When Royina Garma was named general manager of the Philippine Charity Sweepstakes Office in June 2019, people wondered what qualified her for the job. Garma was a colonel in the Philippine National Police, but with a decade still left in her service, she opted for early retirement from the PNP to accept the PCSO top job.
A graduate of the PNP Academy Class of 1997, Garma became the first female director of the Criminal Investigation and Detection Group in Central Visayas. Possibly more significantly for her career, she served for two years as head of the Santa Ana police station in Davao City, where she must have impressed Rodrigo Duterte. When Duterte was president, he plucked Garma out of her post as Cebu City police chief and appointed her to the PCSO.
Today Garma faces scrutiny for her supposed role in the killing of three Chinese drug traffickers inside the Davao Prison and Penal Farm just two months into the Duterte presidency. Inmates Leopoldo Tan Jr. and Fernando Magdadaro told the House of Representatives’ quad committee over a week ago that they stabbed to death the three Chinese on orders of a police officer. Magdadaro claimed they agreed to execute the Chinese after they were promised their freedom along with P1 million per person killed.
The quad committee is looking into reports that 29 other Chinese drug convicts were also executed as part of the war on drugs waged during the Duterte administration.
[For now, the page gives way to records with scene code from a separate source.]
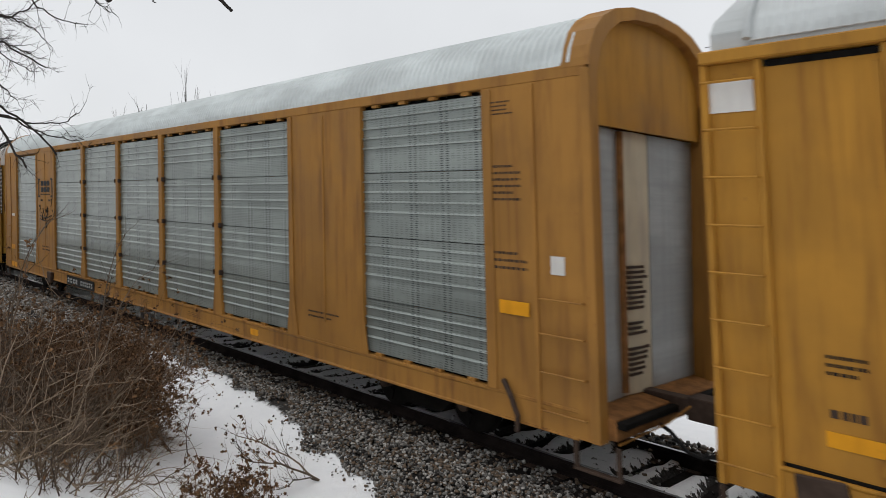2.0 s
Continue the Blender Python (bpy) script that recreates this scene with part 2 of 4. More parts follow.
def ground_material():
    """Snow over dead grass, gravel along the track, an asphalt road beyond it."""
    n = Net("winter_ground")
    x, y, z = n.xyz()
    v = n.co.outputs["Object"]
    broad, fine, mid = n.noise(v, 0.55, 4), n.noise(v, 26, 5, 0.7), n.noise(v, 3.2, 5, 0.65)
    snow = n.mix(mid, (0.76, 0.775, 0.80), (0.90, 0.91, 0.92))
    soil = n.mix(fine, (0.045, 0.034, 0.026), (0.17, 0.13, 0.09))
    grit = n.mix(n.step(fine, 0.3, 0.7), (0.015, 0.014, 0.013), (0.07, 0.065, 0.06))
    # bare soil shows through under the shrubs
    thin = n.math("MULTIPLY", n.step(n.math("ADD", n.math("MULTIPLY", broad, 0.6), n.math("MULTIPLY", mid, 0.5)), 0.60, 0.70), n.math("MULTIPLY", n.step(y, -5.0, -5.6), n.step(x, -9.3, -9.9)))
    spot = n.math("MULTIPLY", n.step(n.math("ADD", fine, n.math("MULTIPLY", mid, 0.35)), 0.88, 0.93), 0.8)
    # dead leaves and grass under the far thicket
    litter = n.math("MULTIPLY", n.math("MAXIMUM", n.math("MULTIPLY", n.step(x, -14.3, -15.0), n.step(y, -1.8, -2.1)), n.math("MULTIPLY", n.step(x, -10.2, -11.2), n.step(y, -3.4, -3.8))), n.step(mid, 0.30, 0.42))
    litter = n.math("MULTIPLY", litter, n.math("MULTIPLY", n.step(x, -62, -50), n.step(y, -8.5, -7.0)))
    c = n.mix(n.math("MAXIMUM", thin, litter), snow, soil)
    c = n.mix(spot, c, soil)
    # the gravel bed, with a ragged edge
    slope = n.math("MULTIPLY", n.math("MAXIMUM", n.math("MINIMUM", n.math("ADD", x, 10.3), 4.0), -8.0), 0.11)
    edge = n.math("ADD", n.math("ADD", y, n.math("MULTIPLY", n.math("SUBTRACT", mid, 0.5), 0.9)), slope)
    bed = n.math("MULTIPLY", n.step(edge, -2.0, -1.8), n.step(y, 2.7, 2.4))
    far_bed = n.math("MULTIPLY", n.step(n.math("ADD", x, n.math("MULTIPLY", mid, 1.5)), -16.0, -17.0), n.math("MULTIPLY", n.step(n.math("ADD", y, mid), -3.5, -3.1), n.step(y, 2.7, 2.4)))
    bed = n.math("MAXIMUM", bed, far_bed)
    drift = n.math("MULTIPLY", n.step(n.math("ADD", z, n.math("ADD", n.math("MULTIPLY", n.math("SUBTRACT", fine, 0.5), 0.16), n.math("MULTIPLY", n.math("SUBTRACT", n.noise(v, 9, 4), 0.5), 0.30))), -0.165, -0.14),
                   n.math("MULTIPLY", n.step(y, -0.74, -0.70), n.step(y, 0.75, 0.65)))
    c = n.mix(bed, c, n.mix(drift, grit, n.mix(n.math("MULTIPLY", fine, mid), (0.92, 0.93, 0.94), (0.55, 0.55, 0.55))))
    road = n.math("MULTIPLY", n.step(y, 22.0, 22.6), n.step(y, 38.5, 38.0))
    c = n.mix(road, c, n.mix(mid, (0.17, 0.17, 0.175), (0.27, 0.27, 0.28)))
    wood = n.math("MULTIPLY", n.step(y, 42, 60), n.step(n.noise(v, 0.12, 4), 0.30, 0.42))
    c = n.mix(wood, c, n.mix(mid, (0.10, 0.09, 0.085), (0.21, 0.19, 0.18)))
    return n.done(c, 0.85, 0, n.math("ADD", fine, n.math("MULTIPLY", mid, 2.0)), 0.35, 0.03, 0.08)


GROUND = ground_material()


# ---- mesh building ----
class Mesh:
    def __init__(self):
        self.v, self.f = [], []

    def add(self, verts, faces):
        k = len(self.v)
        self.v += [tuple(p) for p in verts]
        self.f += [tuple(i + k for i in q) for q in faces]
        return self

    def box(self, x0, x1, y0, y1, z0, z1):
        return self.add([(x, y, z) for x in (x0, x1) for y in (y0, y1) for z in (z0, z1)],
                        [(0, 1, 3, 2), (4, 6, 7, 5), (0, 4, 5, 1), (2, 3, 7, 6), (0, 2, 6, 4), (1, 5, 7, 3)])

    def slab(self, outline, axis, a, b):
        """A polygon, given in the two other axes in order, drawn out from a to b along axis."""
        def at(p, h):
            q = list(p)
            q.insert(axis, h)
            return q
        n = len(outline)
        return self.add([at(p, a) for p in outline] + [at(p, b) for p in outline],
                        [tuple(range(n)), tuple(range(2 * n - 1, n - 1, -1))] + [(i, (i + 1) % n, n + (i + 1) % n, n + i) for i in range(n)])

    def tube(self, path, radii, n=5):
        path = [Vector(p) for p in path]
        if isinstance(radii, (int, float)):
            radii = [radii] * len(path)
        ring, k = [], len(path)
        for i, p in enumerate(path):
            d = (path[min(i + 1, k - 1)] - path[max(i - 1, 0)]).normalized()
            u = d.cross(Vector((0.31, 0.17, 0.93))).normalized()
            w = d.cross(u)
            ring += [p + radii[i] * (u * math.cos(2 * math.pi * j / n) + w * math.sin(2 * math.pi * j / n)) for j in range(n)]
        faces = [(i * n + j, i * n + (j + 1) % n, (i + 1) * n + (j + 1) % n, (i + 1) * n + j) for i in range(k - 1) for j in range(n)]
        return self.add(ring, faces + [tuple(range(n - 1, -1, -1)), tuple(range((k - 1) * n, k * n))])

    def wheel(self, rings, y_axis_n=28):
        """Turned about the y axis: rings of (y, radius)."""
        n = y_axis_n
        verts = [(r * math.cos(2 * math.pi * j / n), y, r * math.sin(2 * math.pi * j / n)) for y, r in rings for j in range(n)]
        k = len(rings)
        faces = [(i * n + j, i * n + (j + 1) % n, (i + 1) * n + (j + 1) % n, (i + 1) * n + j) for i in range(k - 1) for j in range(n)]
        return self.add(verts, faces + [tuple(range(n)), tuple(range(k * n - 1, (k - 1) * n - 1, -1))])

    def made(self, name, material, bevel=0.0, smooth=False, fix=True):
        me = bpy.data.meshes.new(name)
        me.from_pydata(self.v, [], self.f)
        if fix or bevel:
            bm = bmesh.new()
            bm.from_mesh(me)
            bmesh.ops.recalc_face_normals(bm, faces=bm.faces)
            if bevel:
                bmesh.ops.bevel(bm, geom=bm.edges[:], offset=bevel, segments=1, affect="EDGES", clamp_overlap=True)
            bm.to_mesh(me)
            bm.free()
        if smooth:
            me.polygons.foreach_set("use_smooth", [True] * len(me.polygons))
        me.materials.append(material)
        return me


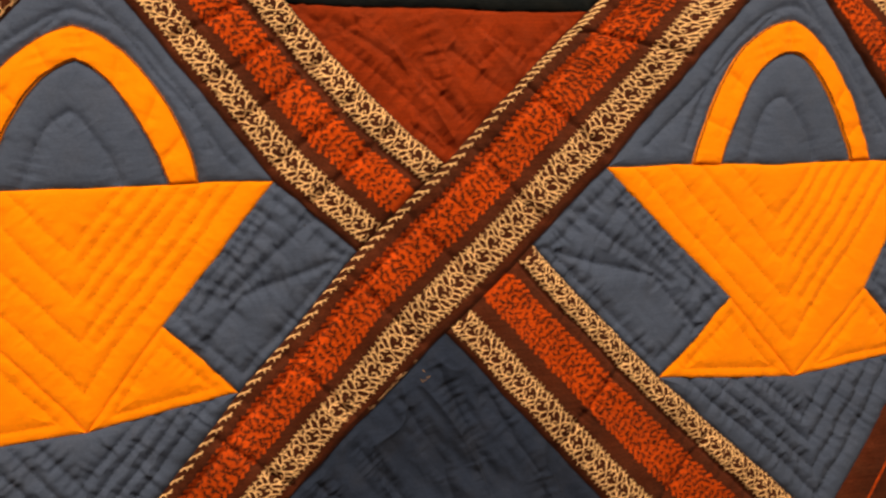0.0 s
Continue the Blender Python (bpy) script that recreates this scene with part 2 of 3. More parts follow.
class Print:
    """Ink or thread on a cloth: strokes and blots gathered into one mesh that lies on it."""

    def __init__(self, cloth, proud=0.00022):
        self.cloth, self.proud, self.points, self.faces, self.kinds = cloth, proud, [], [], []

    def blot(self, poly, kind=0):
        n = len(self.points)
        self.points += [tuple(q) for q in poly]
        self.faces.append(list(range(n, n + len(poly))))
        self.kinds.append(kind)

    def stroke(self, line, wide, kind=0, taper=1.0):
        line = np.asarray(line, float)
        t = np.gradient(line, axis=0) if len(line) > 2 else np.repeat(line[1:] - line[:1], 2, 0)
        t /= np.hypot(*t.T)[:, None] + 1e-12
        w = np.linspace(1, taper, len(line))[:, None] * wide / 2
        side = np.stack([-t[:, 1], t[:, 0]], 1) * w
        n, m = len(self.points), len(line)
        self.points += [tuple(q) for q in line + side] + [tuple(q) for q in line - side]
        for k in range(m - 1):
            self.faces.append([n + k, n + k + 1, n + m + k + 1, n + m + k])
            self.kinds.append(kind)

    def done(self, name, materials, parent, label=""):
        if not self.faces:
            return None
        p = np.array(self.points)
        v = self.cloth.place(p, self.proud)
        faces = []
        for f in self.faces:
            q = p[f]
            area = np.sum(q[:, 0] * np.roll(q[:, 1], -1) - np.roll(q[:, 0], -1) * q[:, 1])
            faces.append(f if area > 0 else f[::-1])
        return mesh_part(name, v, faces, materials, parent, label, self.kinds, "stuff")


def clipped(poly, region):
    """The part of a polygon inside a convex region."""
    area = sum(p[0] * q[1] - q[0] * p[1] for p, q in zip(region, region[1:] + region[:1]))
    region = region if area > 0 else region[::-1]
    out = [tuple(p) for p in poly]
    for (ax, az), (bx, bz) in zip(region, region[1:] + region[:1]):
        side = lambda p: (bx - ax) * (p[1] - az) - (bz - az) * (p[0] - ax)
        src, out = out, []
        for p, q in zip(src, src[1:] + src[:1]):
            sp, sq = side(p), side(q)
            if sp >= 0:
                out.append(p)
            if (sp >= 0) != (sq >= 0):
                k = sp / (sp - sq)
                out.append((p[0] + k * (q[0] - p[0]), p[1] + k * (q[1] - p[1])))
        if len(out) < 3:
            return []
    return out


rng = random.Random(11)


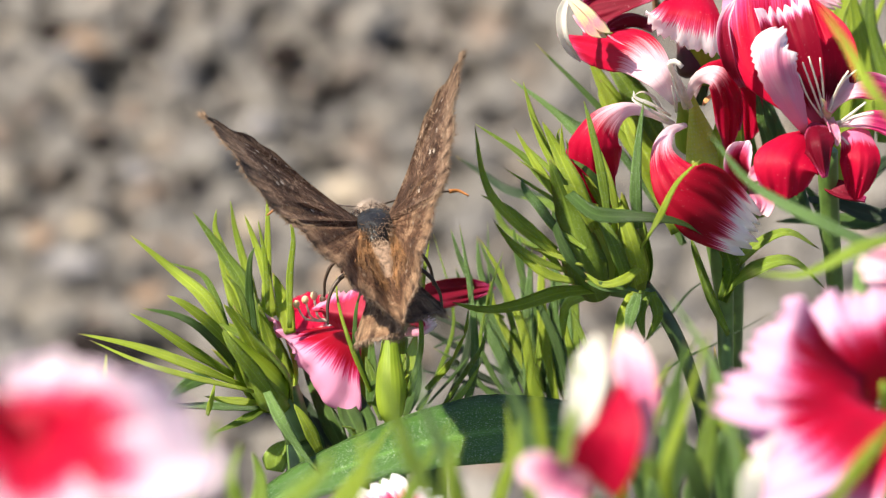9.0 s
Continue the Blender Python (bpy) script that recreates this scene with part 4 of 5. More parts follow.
def bud_left():
    b = at(-10.5, -18.6, 6)
    t = thing("flower_bud", foot(b, -6, 10), "cluster of closed green dianthus buds with long needle bracts", "flower bud", "dianthus buds")
    ground_stem(t, b, 1.2)
    stem(t, [b, at(-11.1, -16.7, 6), at(-12, -14.3, 6)], 1.2, 1.5)
    bud(t, at(-12, -15.3, 8), at(-16.4, -9.2, 12), 1.75, 48, 3)
    bud(t, at(-11.9, -14.9, 2), at(-14.3, -6.6, 0), 1.5, 39, 3)
    bud(t, at(-12.5, -15.7, 4), at(-16.2, -11.4, 4), 1.4, 32)
    bract(t, BRACT, 0.71, at(-15, -13.9, 10), at(-18.2, -12.4, 14), at(-22.4, -10.8, 15), at(-25.2, -10, 15), at(-28.7, -9.3, 14))
    bract(t, BRACT, 0.43, at(-14.2, -14.2, 12), at(-19.5, -12.8, 16), at(-23.6, -11.5, 17), at(-27.7, -9.8, 15))
    bract(t, LEAF_BLUE, 0.67, at(-19.7, -12, 11), at(-21.6, -11.1, 13), at(-23.8, -10.4, 14), at(-25.7, -9.9, 14))
    bract(t, BRACT, 0.76, at(-16, -13, 9), at(-19.2, -10.9, 12), at(-22, -9, 13), at(-24.5, -7.6, 13))
    bract(t, LEAF_DEEP, 0.76, at(-15.2, -13.1, 8), at(-17.6, -9.9, 12), at(-20, -8, 14), at(-23.3, -7.2, 14))
    bract(t, BRACT, 0.80, at(-15.4, -11.2, 12), at(-17.6, -8.6, 15), at(-19.7, -6.9, 16), at(-21.2, -6.1, 16))
    bract(t, BRACT, 0.92, at(-16.5, -9.8, 8), at(-18.4, -6.5, 8), at(-21.4, -4, 6), at(-24.9, -1.1, 6))
    bract(t, LEAF, 0.49, at(-16.6, -9.4, 5), at(-17.8, -6.3, 5), at(-19.1, -4.4, 3), at(-22, -3.4, 2))
    bract(t, LEAF, 0.97, at(-13.9, -9.4, 5), at(-15.4, -5.3, 4), at(-17.5, -2.2, 3), at(-19.8, 0.9, 2))
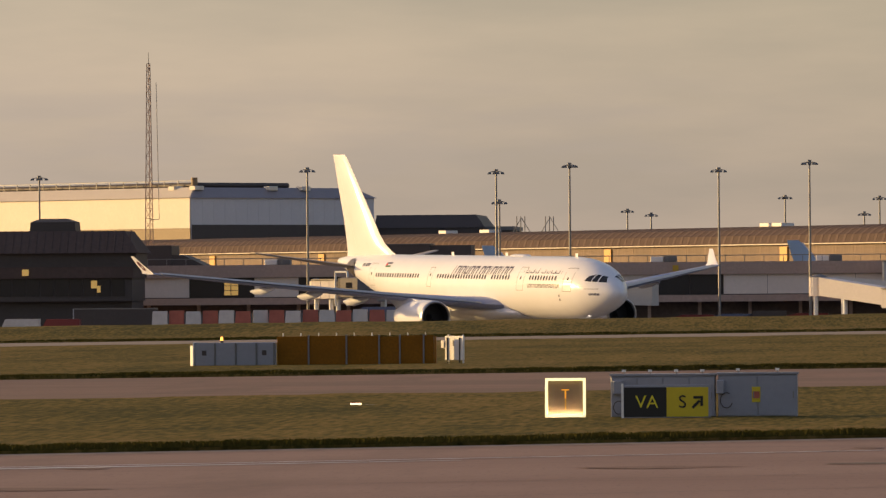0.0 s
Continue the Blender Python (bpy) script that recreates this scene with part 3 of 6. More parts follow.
    part("satcom_fairing", loft([ring(R - x, t, 7.8, w, 12) for x, t, w in ((17.5, 7.9, 0.2), (18.3, 8.12, 0.5), (20.5, 8.12, 0.5), (21.6, 7.9, 0.2))]), M_WHITE, top, smooth=True)
    undercarriage(top, R - 6.7, 0, 0.52, 0.36, 2.6, (0,))
    M_TAXIL = mat("lit_taxi_lamp", (1.0, 0.92, 0.75), 0.4, vary=0.02, emit=9.0)
    for s in (-0.16, 0.16):
        part("taxi_light", tube((R - 6.45, s, 1.75), (R - 6.35, s, 1.75), 0.11, n=10), M_TAXIL, top, "lit taxi lamp on the nose leg")
    return top


airliner = big_airliner()


# ---- parked airliners ----
def rounded(points):
    """A closed outline with its corners cut twice."""
    for _ in range(2):
        points = [(p[0] * (1 - w) + q[0] * w, p[1] * (1 - w) + q[1] * w) for p, q in zip(points, points[1:] + points[:1]) for w in (0.2, 0.8)]
    return points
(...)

Last week, an incarcerated former policeman, Jimmy Fortaleza, corroborated the inmates’ testimony and implicated his PNPA classmates Garma, Col. Hector Grijaldo and Chief Inspector Roland Vilela in the killings of the three Chinese convicts.
There are people in this country who won’t mind seeing convicted drug traffickers permanently eliminated. Extrajudicial killings, however, can be habit-forming for the perpetrators. Left unchecked, the habit leads to egregious abuses that destroy the social fabric and weaken the criminal justice system.
The quad is currently trying to determine if EJKs were carried out systematically in the campaign to eradicate the drug scourge, with “kill” quotas set and rewards – sourced partly from state coffers and partly from illegal activities – given to the law enforcers who met the quotas. Perhaps Garma and her other former colleagues can help unearth the truth.